Family legal matters are like no other, because the personal impact is so significant. It can be difficult to navigate the maze of legal and financial issues when emotions are so raw.
That is when it pays to have someone with knowledge and experience to guide you – rationally and thoughtfully – through the legal process and the options available to you.
At Cleaves Family Law, we educate and guide you through a legal process you have likely never experienced before. We work hard to understand your individual needs, then work together with you to develop a plan of action that helps meet your goals.
We help you and your family transition to the next chapter of your lives.
Do you do initial consultations by telephone?
We typically do not conduct initial consultations over the phone. Retaining an attorney is an important decision for you, and a personal meeting is a critical part of the process in helping you determine that our firm (or any firm) is the right fit for you.
Why do you charge for initial consultations?
Some attorneys provide free initial consultations. But those meetings are typically 30 minutes or less. That is simply not enough time for you and the attorney to determine whether you are a good fit for one another. We want to take the time to truly understand your needs. And you should have the time to decide whether we are a good fit for you too!
How much are your fees?
Every case is different. For example, the total cost of a divorce depends on the complexity of the case, the process you choose, and your willingness to reach agreements. However, instead of large up-front retainers, we use an incremental replenishment system that allows you to pay smaller retainer amounts over time.

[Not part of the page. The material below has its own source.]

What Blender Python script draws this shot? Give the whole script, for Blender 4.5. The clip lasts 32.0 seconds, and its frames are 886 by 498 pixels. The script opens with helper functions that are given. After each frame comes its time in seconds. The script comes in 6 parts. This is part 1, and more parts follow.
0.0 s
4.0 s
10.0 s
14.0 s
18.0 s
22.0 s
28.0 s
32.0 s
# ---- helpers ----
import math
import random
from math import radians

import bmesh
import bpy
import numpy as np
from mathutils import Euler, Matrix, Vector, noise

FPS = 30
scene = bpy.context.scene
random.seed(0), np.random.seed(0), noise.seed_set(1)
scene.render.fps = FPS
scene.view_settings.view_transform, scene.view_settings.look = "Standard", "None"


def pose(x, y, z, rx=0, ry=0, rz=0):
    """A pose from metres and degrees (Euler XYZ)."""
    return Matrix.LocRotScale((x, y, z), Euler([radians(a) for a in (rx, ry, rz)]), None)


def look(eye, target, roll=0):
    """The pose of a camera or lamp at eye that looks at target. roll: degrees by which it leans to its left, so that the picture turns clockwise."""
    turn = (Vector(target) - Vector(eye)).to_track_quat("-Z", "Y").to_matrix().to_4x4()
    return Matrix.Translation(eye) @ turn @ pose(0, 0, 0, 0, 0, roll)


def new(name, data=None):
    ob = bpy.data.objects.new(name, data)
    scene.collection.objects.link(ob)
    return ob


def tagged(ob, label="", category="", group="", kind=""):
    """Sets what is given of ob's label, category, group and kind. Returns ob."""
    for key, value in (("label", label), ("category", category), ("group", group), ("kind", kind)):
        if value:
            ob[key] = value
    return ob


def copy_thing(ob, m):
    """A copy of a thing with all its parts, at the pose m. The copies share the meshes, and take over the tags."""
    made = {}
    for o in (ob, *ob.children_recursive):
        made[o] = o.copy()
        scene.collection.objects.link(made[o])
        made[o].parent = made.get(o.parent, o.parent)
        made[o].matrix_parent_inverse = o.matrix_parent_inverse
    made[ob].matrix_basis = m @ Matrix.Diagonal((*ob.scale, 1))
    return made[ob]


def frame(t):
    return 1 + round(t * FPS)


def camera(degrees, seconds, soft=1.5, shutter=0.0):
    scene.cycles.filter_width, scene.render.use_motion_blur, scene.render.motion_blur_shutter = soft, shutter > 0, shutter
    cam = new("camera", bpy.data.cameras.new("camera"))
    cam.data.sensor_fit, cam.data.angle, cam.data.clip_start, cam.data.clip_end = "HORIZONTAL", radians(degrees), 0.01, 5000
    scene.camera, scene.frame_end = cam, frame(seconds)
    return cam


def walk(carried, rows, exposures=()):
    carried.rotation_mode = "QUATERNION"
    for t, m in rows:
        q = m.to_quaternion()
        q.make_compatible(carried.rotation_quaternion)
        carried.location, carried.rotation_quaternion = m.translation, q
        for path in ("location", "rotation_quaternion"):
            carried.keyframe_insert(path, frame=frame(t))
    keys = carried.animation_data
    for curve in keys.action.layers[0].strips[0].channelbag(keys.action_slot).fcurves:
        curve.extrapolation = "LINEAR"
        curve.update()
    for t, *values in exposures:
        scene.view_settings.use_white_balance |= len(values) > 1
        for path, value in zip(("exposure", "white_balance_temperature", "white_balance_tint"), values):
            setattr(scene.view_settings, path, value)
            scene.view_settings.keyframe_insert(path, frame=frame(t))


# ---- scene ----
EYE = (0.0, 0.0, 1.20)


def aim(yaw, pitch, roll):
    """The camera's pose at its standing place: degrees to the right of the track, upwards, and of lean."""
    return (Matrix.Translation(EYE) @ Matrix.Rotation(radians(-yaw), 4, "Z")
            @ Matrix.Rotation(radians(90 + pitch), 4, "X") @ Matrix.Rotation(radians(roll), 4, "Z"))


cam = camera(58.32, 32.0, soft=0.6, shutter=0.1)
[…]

Are my conversations with you and your staff confidential?
As a client, or even potential client, your conversations with us are strictly confidential. The attorney-client privilege applies equally to attorneys and staff, so you should feel comfortable sharing information with any employee in our office. Limited exceptions do require us to report suspected cases of child abuse or neglect, elder abuse or neglect, and information to prevent criminal or fraudulent acts, despite the privilege.